GIVEN INSTRUCTION:
Reproduce all the lines below exactly and omit the images.
● ● ● ● ● ● ●
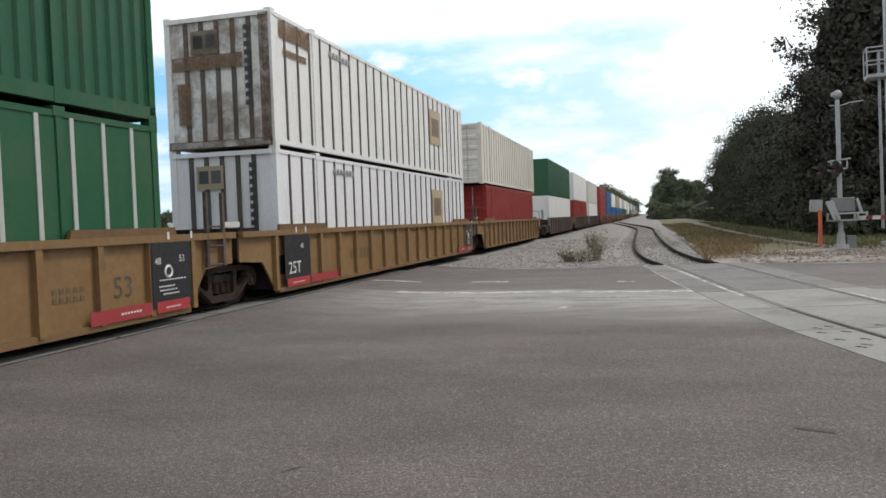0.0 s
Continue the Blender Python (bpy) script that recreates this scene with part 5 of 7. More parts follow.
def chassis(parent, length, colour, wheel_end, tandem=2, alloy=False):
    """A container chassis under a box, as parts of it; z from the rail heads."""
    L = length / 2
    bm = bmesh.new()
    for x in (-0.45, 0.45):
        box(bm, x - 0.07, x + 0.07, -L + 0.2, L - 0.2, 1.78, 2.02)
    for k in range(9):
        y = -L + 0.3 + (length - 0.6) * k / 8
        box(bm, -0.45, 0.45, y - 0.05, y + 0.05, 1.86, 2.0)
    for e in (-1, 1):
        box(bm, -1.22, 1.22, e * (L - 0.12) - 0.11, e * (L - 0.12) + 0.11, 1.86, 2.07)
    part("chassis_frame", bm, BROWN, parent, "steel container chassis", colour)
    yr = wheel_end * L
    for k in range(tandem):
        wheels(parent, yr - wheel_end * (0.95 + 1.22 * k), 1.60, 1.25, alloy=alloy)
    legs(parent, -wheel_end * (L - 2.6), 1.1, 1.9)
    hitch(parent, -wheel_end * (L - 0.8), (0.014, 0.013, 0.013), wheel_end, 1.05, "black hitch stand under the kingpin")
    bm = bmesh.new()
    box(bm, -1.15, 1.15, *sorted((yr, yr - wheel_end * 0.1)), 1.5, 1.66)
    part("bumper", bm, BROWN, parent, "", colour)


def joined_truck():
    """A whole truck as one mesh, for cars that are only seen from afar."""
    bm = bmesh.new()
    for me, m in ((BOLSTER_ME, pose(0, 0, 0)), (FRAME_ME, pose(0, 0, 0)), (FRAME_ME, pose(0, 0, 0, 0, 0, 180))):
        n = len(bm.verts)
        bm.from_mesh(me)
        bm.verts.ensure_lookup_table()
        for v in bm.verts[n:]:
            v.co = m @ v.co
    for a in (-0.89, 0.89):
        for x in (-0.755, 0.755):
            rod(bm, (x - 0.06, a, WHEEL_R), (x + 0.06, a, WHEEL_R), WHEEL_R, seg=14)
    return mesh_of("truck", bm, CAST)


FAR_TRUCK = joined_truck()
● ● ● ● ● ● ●
TASK SOLUTION:
0.0 s
Continue the Blender Python (bpy) script that recreates this scene with part 5 of 7. More parts follow.
def chassis(parent, length, colour, wheel_end, tandem=2, alloy=False):
    """A container chassis under a box, as parts of it; z from the rail heads."""
    L = length / 2
    bm = bmesh.new()
    for x in (-0.45, 0.45):
        box(bm, x - 0.07, x + 0.07, -L + 0.2, L - 0.2, 1.78, 2.02)
    for k in range(9):
        y = -L + 0.3 + (length - 0.6) * k / 8
        box(bm, -0.45, 0.45, y - 0.05, y + 0.05, 1.86, 2.0)
    for e in (-1, 1):
        box(bm, -1.22, 1.22, e * (L - 0.12) - 0.11, e * (L - 0.12) + 0.11, 1.86, 2.07)
    part("chassis_frame", bm, BROWN, parent, "steel container chassis", colour)
    yr = wheel_end * L
    for k in range(tandem):
        wheels(parent, yr - wheel_end * (0.95 + 1.22 * k), 1.60, 1.25, alloy=alloy)
    legs(parent, -wheel_end * (L - 2.6), 1.1, 1.9)
    hitch(parent, -wheel_end * (L - 0.8), (0.014, 0.013, 0.013), wheel_end, 1.05, "black hitch stand under the kingpin")
    bm = bmesh.new()
    box(bm, -1.15, 1.15, *sorted((yr, yr - wheel_end * 0.1)), 1.5, 1.66)
    part("bumper", bm, BROWN, parent, "", colour)


def joined_truck():
    """A whole truck as one mesh, for cars that are only seen from afar."""
    bm = bmesh.new()
    for me, m in ((BOLSTER_ME, pose(0, 0, 0)), (FRAME_ME, pose(0, 0, 0)), (FRAME_ME, pose(0, 0, 0, 0, 0, 180))):
        n = len(bm.verts)
        bm.from_mesh(me)
        bm.verts.ensure_lookup_table()
        for v in bm.verts[n:]:
            v.co = m @ v.co
    for a in (-0.89, 0.89):
        for x in (-0.755, 0.755):
            rod(bm, (x - 0.06, a, WHEEL_R), (x + 0.06, a, WHEEL_R), WHEEL_R, seg=14)
    return mesh_of("truck", bm, CAST)


FAR_TRUCK = joined_truck()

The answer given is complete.